>>>

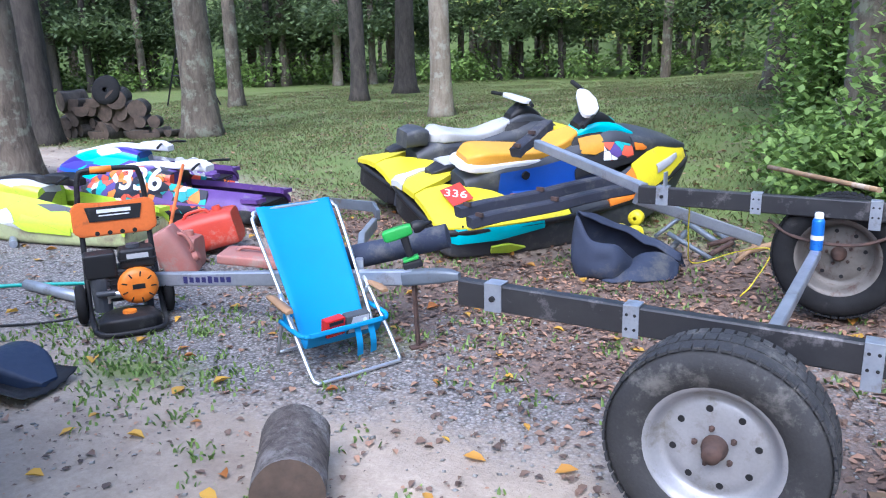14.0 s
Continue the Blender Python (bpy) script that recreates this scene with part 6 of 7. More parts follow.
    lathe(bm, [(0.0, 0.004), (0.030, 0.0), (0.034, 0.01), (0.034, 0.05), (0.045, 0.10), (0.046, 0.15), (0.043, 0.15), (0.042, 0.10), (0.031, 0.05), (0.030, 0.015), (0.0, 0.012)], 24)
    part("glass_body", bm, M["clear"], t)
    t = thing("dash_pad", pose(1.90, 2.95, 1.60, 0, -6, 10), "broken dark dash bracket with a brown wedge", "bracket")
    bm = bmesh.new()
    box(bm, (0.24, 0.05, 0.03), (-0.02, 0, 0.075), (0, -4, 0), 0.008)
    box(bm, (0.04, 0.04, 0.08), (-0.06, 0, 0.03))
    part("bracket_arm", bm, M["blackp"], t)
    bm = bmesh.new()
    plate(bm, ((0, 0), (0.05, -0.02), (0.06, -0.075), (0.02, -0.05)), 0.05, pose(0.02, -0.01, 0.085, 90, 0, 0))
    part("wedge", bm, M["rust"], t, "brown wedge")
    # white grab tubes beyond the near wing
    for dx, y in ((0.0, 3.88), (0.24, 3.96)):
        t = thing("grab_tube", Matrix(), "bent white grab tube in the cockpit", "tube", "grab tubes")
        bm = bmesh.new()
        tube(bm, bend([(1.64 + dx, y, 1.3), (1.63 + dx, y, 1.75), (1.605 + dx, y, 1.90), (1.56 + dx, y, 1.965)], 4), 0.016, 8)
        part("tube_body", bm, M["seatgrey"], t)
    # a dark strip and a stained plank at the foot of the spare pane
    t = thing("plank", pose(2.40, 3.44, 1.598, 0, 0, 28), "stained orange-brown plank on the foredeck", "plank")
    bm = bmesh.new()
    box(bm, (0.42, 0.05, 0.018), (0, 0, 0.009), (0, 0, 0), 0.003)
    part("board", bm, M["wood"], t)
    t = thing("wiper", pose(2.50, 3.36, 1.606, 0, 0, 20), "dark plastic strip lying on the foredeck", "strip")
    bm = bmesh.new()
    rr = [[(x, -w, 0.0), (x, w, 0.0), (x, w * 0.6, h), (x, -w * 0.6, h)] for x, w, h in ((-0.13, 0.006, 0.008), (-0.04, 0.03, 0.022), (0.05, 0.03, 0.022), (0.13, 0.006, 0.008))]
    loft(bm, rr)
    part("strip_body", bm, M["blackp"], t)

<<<

◆ **TASK DETAILS**
Check each line of the data above for the string "with" and report only how many lines have it.

◆ **OUTPUT FOR THIS TASK**
2